Stopping at an underground museum installed by the tour company we learnt something of Potosi 's past; a dichotomy of unimaginable wealth and extreme suffering. The cost of removing 62 000 tons of pure silver was the death of eight million African and indigenous Quechua slaves. So appalling were the conditions in the mines that the men are said to have survived just six months before succumbing to accidents, lung disease or mercury poisoning. At present the conditions in the mines are largely unchanged. Safety precautions beyond a hard hat are non existent and silicosis pneumonia caused by inhaling the dust ensures that many of the miners do not live beyond 40 years of age.

 

While physically demanding the tour also challenged us in an unexpected way: the miners seemed happy. From our point of view their lot in life is an appalling one. Exhausting physical labour for twelve hours a day where they do not even stop to eat; safety and working conditions that cause us Westerners to go faint and a weekly wage of one thousand Bolivianos (roughly seventy pounds). Yet what seemed to us as an unpalatable daily existence appeared to the miners as mere inconvenience.

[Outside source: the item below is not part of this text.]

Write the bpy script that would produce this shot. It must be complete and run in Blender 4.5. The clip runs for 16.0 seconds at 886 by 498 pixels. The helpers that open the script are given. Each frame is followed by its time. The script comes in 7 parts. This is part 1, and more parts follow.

Joking, laughing, questioning - their lives, underground at least, are characterised by humour and camaraderie. On our way back to the surface, our guide, who had worked in the mines and still has family working there, mentioned that there were times when he missed his former trade. He talked of the simplicity of life underground; how it lacks the temptation of the surface world, whose struggles and anxieties do not allow for something as simple as happiness. As we left the miner on the final level to his work I felt I had some understanding of this. Surface worries dissolve in the sheer physicality of the work. All that remains is rock, shadow and the clink, clink, clink of a job to do in the heart of the earth.